Trouble began brewing Friday morning when Sephora made the following announcement on its Facebook page:

The reality is that in taking steps to restore website functionality, some of our loyal North American and international clients got temporarily blocked. We understand how frustrating it is and are deeply sorry for the disruption to your shopping experience.

However, in some instances we have, indeed, de-activated accounts due to reselling -- a pervasive issue throughout the industry and the world. As part of our ongoing commitment to protecting our clients and our brands, we have identified certain entities who take advantage of promotional opportunities to purchase products in large volume on our website and re-sell them through other channels.

After careful consideration, we have deactivated these accounts in order to optimize product availability for the majority of our clients.

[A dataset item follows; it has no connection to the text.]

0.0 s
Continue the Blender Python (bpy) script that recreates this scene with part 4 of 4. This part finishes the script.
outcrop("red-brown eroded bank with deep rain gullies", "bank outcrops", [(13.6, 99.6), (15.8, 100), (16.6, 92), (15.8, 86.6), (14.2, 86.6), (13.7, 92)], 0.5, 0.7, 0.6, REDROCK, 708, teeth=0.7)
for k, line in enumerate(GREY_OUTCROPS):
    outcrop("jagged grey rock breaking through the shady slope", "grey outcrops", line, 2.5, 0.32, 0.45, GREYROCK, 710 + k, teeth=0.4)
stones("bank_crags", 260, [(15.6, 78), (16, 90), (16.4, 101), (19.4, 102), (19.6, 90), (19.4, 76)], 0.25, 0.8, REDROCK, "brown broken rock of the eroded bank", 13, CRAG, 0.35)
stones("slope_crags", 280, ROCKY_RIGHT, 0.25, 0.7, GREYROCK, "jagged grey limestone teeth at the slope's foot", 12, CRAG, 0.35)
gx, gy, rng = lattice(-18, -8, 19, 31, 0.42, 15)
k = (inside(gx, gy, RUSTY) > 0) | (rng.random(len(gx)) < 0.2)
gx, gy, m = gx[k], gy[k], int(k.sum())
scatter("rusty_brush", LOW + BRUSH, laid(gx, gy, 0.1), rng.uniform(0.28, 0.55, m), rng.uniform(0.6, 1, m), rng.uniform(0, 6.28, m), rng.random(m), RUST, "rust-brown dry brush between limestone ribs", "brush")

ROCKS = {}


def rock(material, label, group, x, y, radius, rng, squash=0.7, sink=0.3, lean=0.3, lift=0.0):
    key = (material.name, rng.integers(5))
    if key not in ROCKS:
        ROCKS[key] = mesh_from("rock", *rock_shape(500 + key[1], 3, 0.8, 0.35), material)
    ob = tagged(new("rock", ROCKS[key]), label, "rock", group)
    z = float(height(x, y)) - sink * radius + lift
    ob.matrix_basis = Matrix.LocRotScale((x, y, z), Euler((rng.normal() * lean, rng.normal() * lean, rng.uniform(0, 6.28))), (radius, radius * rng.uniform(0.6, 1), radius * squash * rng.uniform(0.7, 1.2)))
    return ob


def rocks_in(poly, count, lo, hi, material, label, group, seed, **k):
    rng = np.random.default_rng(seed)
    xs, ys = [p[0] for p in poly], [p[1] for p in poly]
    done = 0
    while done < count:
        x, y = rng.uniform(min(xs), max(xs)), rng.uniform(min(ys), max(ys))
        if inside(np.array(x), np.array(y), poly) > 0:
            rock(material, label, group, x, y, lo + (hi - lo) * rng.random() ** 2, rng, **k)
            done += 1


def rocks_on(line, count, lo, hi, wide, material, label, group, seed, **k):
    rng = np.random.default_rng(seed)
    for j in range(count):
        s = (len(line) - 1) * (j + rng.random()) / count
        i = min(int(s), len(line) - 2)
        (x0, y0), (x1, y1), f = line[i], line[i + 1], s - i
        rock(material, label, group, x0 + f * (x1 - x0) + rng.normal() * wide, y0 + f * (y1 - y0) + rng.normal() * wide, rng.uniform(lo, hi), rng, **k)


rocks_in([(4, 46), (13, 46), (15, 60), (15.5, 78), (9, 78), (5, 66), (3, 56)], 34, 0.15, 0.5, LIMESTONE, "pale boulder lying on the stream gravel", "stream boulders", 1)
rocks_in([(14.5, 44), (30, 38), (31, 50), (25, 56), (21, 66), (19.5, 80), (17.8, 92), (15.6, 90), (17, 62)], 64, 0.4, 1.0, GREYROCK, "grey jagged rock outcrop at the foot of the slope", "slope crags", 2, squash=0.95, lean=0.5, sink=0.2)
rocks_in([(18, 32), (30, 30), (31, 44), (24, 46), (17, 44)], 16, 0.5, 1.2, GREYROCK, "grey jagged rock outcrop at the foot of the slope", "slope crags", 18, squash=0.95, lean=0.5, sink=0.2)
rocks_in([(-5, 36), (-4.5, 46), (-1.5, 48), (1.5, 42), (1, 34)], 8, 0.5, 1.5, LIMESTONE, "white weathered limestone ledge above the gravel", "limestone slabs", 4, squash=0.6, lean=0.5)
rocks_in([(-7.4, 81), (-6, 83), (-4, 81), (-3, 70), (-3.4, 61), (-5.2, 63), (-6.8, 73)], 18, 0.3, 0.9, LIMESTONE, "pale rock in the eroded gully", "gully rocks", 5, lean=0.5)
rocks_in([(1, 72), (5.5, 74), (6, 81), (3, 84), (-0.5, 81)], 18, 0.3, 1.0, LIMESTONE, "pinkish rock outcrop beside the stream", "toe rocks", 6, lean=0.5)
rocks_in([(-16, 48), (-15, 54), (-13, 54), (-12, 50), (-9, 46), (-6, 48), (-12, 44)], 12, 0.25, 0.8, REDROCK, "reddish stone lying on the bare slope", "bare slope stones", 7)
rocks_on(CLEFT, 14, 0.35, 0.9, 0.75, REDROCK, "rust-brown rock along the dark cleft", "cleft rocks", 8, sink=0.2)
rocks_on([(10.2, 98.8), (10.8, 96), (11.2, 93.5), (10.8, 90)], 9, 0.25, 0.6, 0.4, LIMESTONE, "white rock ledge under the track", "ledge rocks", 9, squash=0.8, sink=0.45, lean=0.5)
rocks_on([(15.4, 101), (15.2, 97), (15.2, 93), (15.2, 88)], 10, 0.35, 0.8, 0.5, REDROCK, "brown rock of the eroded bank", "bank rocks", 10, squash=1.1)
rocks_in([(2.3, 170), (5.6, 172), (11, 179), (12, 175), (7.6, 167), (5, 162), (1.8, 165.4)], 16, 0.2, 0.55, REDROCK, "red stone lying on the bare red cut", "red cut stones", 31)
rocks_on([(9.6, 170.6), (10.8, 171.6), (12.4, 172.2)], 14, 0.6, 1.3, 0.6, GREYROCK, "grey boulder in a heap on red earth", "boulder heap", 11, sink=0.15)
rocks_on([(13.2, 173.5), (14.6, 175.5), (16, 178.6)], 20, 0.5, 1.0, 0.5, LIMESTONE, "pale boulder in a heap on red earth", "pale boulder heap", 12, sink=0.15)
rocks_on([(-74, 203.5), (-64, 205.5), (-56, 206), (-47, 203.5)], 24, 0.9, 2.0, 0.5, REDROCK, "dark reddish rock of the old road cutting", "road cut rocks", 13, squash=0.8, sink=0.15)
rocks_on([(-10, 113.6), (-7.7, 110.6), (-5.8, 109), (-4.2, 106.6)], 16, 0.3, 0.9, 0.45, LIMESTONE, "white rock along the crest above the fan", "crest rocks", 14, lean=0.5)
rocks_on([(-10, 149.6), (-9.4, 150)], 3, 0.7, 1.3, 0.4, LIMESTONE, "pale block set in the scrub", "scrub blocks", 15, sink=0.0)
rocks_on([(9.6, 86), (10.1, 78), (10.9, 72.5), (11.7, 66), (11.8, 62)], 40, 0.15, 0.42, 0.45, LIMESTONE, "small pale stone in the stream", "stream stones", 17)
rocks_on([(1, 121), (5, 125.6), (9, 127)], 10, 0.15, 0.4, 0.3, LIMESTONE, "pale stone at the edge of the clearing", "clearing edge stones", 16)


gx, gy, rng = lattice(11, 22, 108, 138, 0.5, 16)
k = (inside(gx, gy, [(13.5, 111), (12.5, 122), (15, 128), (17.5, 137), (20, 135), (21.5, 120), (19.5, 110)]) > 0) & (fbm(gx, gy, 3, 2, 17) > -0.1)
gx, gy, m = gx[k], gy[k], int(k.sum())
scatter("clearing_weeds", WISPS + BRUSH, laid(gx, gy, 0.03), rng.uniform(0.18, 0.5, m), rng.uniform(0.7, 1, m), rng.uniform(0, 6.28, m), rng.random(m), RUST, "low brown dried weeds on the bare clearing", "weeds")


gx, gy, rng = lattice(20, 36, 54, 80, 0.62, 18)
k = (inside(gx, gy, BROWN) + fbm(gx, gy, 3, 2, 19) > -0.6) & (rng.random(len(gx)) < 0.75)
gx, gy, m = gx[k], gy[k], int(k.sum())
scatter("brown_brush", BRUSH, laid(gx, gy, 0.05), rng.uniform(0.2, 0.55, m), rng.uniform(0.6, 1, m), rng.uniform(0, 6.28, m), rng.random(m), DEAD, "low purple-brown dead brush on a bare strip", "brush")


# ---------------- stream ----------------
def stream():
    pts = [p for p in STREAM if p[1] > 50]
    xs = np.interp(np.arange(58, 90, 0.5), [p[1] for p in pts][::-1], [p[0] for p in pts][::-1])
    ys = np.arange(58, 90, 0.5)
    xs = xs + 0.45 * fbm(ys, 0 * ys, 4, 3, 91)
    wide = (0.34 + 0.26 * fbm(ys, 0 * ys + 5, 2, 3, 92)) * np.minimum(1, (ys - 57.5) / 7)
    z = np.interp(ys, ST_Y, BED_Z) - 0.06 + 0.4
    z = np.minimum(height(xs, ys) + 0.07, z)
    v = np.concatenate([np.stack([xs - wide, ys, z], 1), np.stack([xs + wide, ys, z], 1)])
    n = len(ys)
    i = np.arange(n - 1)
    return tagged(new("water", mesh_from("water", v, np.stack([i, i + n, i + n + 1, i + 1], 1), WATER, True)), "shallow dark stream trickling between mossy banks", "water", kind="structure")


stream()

Everything seems in order...until you scroll to the comments section.

Allegedly, the entirety of accounts deactivated by the retailer belong to Asian customers. As in ANYONE with a surname that would give the impression that they from Asia; if your first name is "Westernized", you are supposedly in the clear.

An incriminating screencap was posted that seems to verify that the majority of people who were locked out of their account were in fact East Asian:

There seems to be a steady flow of notably Asian customers to the Sephora Facebook to beg to have their accounts back following an alleged blatant act of discrimination.

And that's simply not good.

It would be one thing if there were a number of visibly non-Asian individuals on the page complaining about the mix-up.

However, the appearance that Sephora locked out individuals based on their ethnic identity alone practically screams racism to the heavens.

What's perhaps MORE puzzling is why Sephora would risk its reputation rather than simply limit the amount of items that can be purchased at any given time?

If it's impossible to buy in bulk, shenanigans are will likely NOT ensue.

It's a solution that Sephora could very well be kicking itself over in the future. Especially if the accusations are eventually validated and the company finds itself facing one heck of a class action lawsuit.

Do you think Sephora knowingly targeted Asian customers? If so, was the move a racist one?